Transparency is for pledging, not doing

C-SPAN wants President Obama to keep his pledge to debate health care in public:

The head of C-SPAN has implored Congress to open up the last leg of health care reform negotiations to the public, as top Democrats lay plans to hash out the final product among themselves.

C-SPAN CEO Brian Lamb wrote to leaders in the House and Senate Dec. 30 urging them to open “all important negotiations, including any conference committee meetings,” to televised coverage on his network. . .

Democratic leaders could bypass the traditional conference committee process, in which lawmakers from both parties and chambers meet to reconcile differences between the House and Senate versions of a bill.

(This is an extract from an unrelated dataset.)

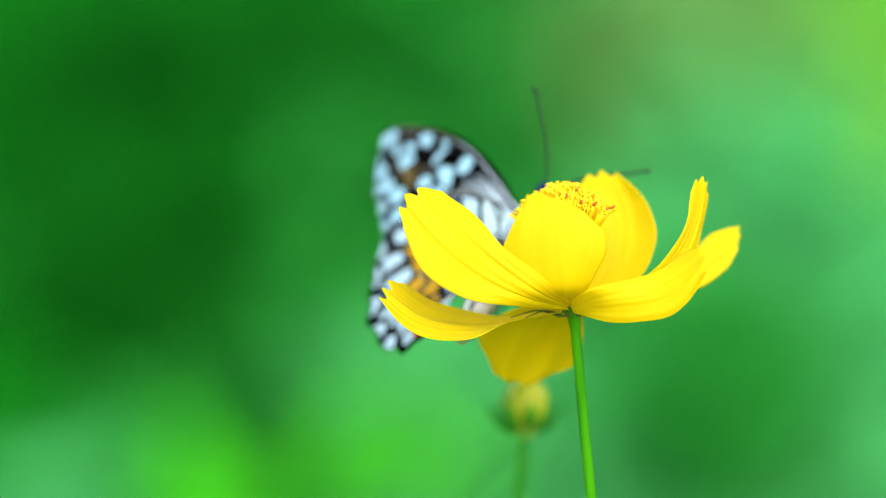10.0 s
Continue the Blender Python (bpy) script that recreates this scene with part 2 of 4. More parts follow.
# each petal by its far edge, midrib and near edge, base to tip, in mm from the flower's centre
PETALS = {}
PETALS["fore_left"] = (((-0.8, -5.6, 1.6), (-5.6, -12.2, 4.8), (-13.6, -11.6, 9.7), (-20.9, -9.4, 15.1), (-29.1, -8.0, 19.2)),
    ((-1.4, -5.2, 0.9), (-8.8, -12.0, 2.4), (-17.0, -12.0, 5.8), (-25.0, -13.0, 10.8), (-33.2, -11.0, 16.7)),
    ((-1.1, -4.6, 0.5), (-10.9, -11.2, -0.1), (-20.5, -14.0, 0.0), (-28.6, -15.0, 4.3), (-33.7, -13.0, 12.7)))
PETALS["left"] = (((-2.3, 2.0, -0.2), (-11.5, 2.0, -2.5), (-18.2, 1.0, -1.9), (-25.9, 0.0, 0.0), (-33.4, -1.0, 4.3)),
    ((-2.4, -1.0, 0.1), (-11.7, -3.0, -2.0), (-19.2, -5.0, -2.7), (-27.5, -6.0, -1.6), (-34.9, -5.0, 3.1)),
    ((-2.5, -3.0, 0.5), (-11.8, -6.0, -1.2), (-19.3, -11.0, -3.6), (-28.5, -12.0, -2.5), (-35.2, -8.0, 1.8)))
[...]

Top Democrats in the House, Senate and White House were meeting Tuesday evening to figure out the final product in three-way talks before sending it back to both chambers for a final vote. . .

This format would seem ideal for closed-door meetings, which congressional Democrats have used many times to figure out sensitive provisions in the health care bill — though President Obama pledged during the campaign to open up health care talks to C-SPAN’s cameras.

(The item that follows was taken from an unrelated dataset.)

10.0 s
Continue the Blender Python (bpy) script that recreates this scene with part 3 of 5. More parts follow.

“That’s what I will do in bringing all parties together, not negotiating behind closed doors, but bringing all parties together, and broadcasting those negotiations on C-SPAN so that the American people can see what the choices are,” Obama said at a debate against Hillary Clinton in Los Angeles on Jan. 31, 2008.

Calling on the president to keep a campaign pledge? Good luck with that.

UPDATE: Here’s video:

(Via Instapundit.)

UPDATE: There’s a better video here, with eight different occasions on which Obama promised to carry out the negotiations in public, on C-SPAN. It seems it was part of his stump speech. As a bonus, there’s also video of Robert Gibbs repeatedly refusing to answer a question on the subject.